What topics do you cover?
Democracy, autocracy, economy, technology, diplomacy, war, science, health, climate, law, crime, education, media, culture …
Why a new current-affairs brand?
In today’s media ecosystem, the dominant business model depends on addicting us to crisis, reshaping us into angry partisans, or both. It depends on keeping us in a digital environment designed to colonize our time and our lives.
Meanwhile, there’s a growing fear across news media that it’s losing its traditional authority and power. And the more it does, the more committed to this model it gets.
The Signal isn’t just an alternative; it’s a new kind of alternative—a brand designed to help us navigate democratic life; feel more grounded, resilient, and effective; and grow.
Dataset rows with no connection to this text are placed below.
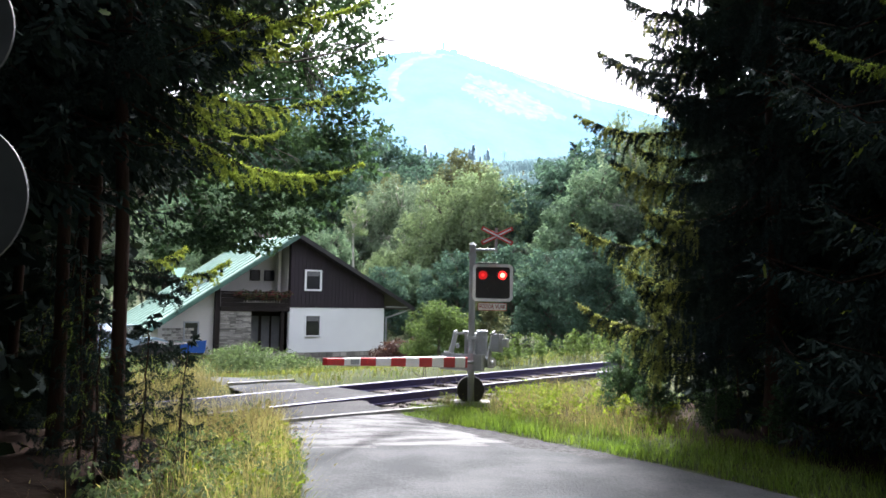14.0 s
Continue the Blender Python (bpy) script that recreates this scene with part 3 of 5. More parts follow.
def broad_meshes(seed, height, width, first, lobes, leaves, size, leaf, bark, lobe_r=0.28, tall=1.0, extra=None, three=False, squash=0.75):
    """Trunk, limbs and leaves of a broad-leaved tree or shrub at the origin."""
    rng = np.random.default_rng(seed)
    k = 9
    hz = np.linspace(-0.3, height * 0.86, k)
    wob = np.stack([np.cumsum(rng.normal(0, 0.012 * height / 3, k)), np.cumsum(rng.normal(0, 0.012 * height / 3, k)), hz], 1)
    trunk = raw_mesh("trunk", *tubes([(wob, (0.016 * height + 0.015) * (1 - 0.88 * np.linspace(0, 1, k)) + 0.01)], 8), bark, smooth=True)
    d = unit(rng.normal(0, 1, (lobes, 3)))
    rr = rng.random(lobes) ** 0.36
    mid = (first + height) / 2
    half = (height - first) / 2
    c = d * rr[:, None] * np.array([width / 2, width / 2, half * tall]) * 0.86
    c[:, :2] *= (1.05 - 0.35 * np.clip(c[:, 2:3] / half, -0.4, 1))
    c[:, 2] += mid
    radii = width * lobe_r * rng.uniform(0.6, 1.25, lobes)
    if extra is not None:  # low boughs
        c, radii = np.concatenate([c, extra]), np.concatenate([radii, np.full(len(extra), width * lobe_r * 0.68)])
    limbs, mains = [], []
    main = min(len(c), max(8, len(c) // 9))
    for i, q in enumerate(c):
        if i < main:
            h = np.clip(q[2] - 0.45 * math.hypot(q[0], q[1]) - 0.1 * height, first * 0.6, height * 0.8)
            a = np.array([np.interp(h, hz, wob[:, 0]), np.interp(h, hz, wob[:, 1]), h])
            s = np.linspace(0, 1, 5)[:, None]
            pts = a + (q - a) * s + np.array([0, 0, 0.08 * height]) * np.sin(s * np.pi) * 0.5 + rng.normal(0, 0.012 * height, (5, 3)) * s
            limbs.append((pts, (0.006 * height + 0.006) * (1 - 0.8 * s[:, 0])))
            mains.append(pts[2:])
            near = pts[3]
        else:
            spots = np.concatenate(mains)
            near = spots[np.argmin(np.linalg.norm(spots - q, axis=1))]
            limbs.append((np.stack([near, (near + q) / 2 + rng.normal(0, 0.02 * width, 3), q]), np.array([0.0016, 0.001, 0.0006]) * height * 0.8))
    counts = np.maximum(4, (leaves * radii ** 2 / (radii ** 2).sum()).astype(int))
    v, f = leaf_cloud(rng, c, radii, counts, size, leaf, squash, 0.5, three)
    crown = raw_mesh("crown", v, f, leaf)
    return trunk, raw_mesh("boughwork", *tubes(limbs, 3), bark, smooth=True), crown


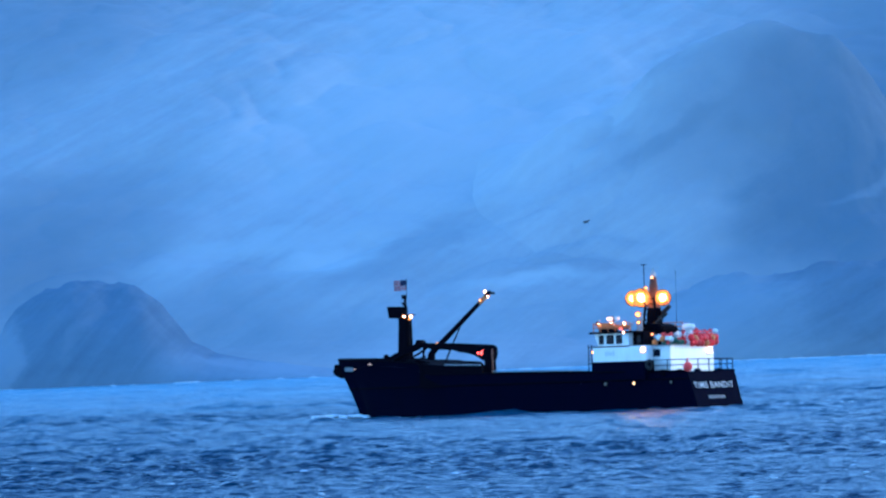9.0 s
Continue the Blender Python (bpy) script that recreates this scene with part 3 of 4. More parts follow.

It’s a companion, and a network of companions, for those who can’t afford to get caught up in media narratives or partisan propaganda but need to think for themselves.
You’re nonpartisan?
Yes.
So, you’re neutral?
No. We stand for the thing we explore—a moral idea and a vulnerable but resilient reality that connects people across deep differences here in America, where we’re based, and everywhere on Earth: democratic life.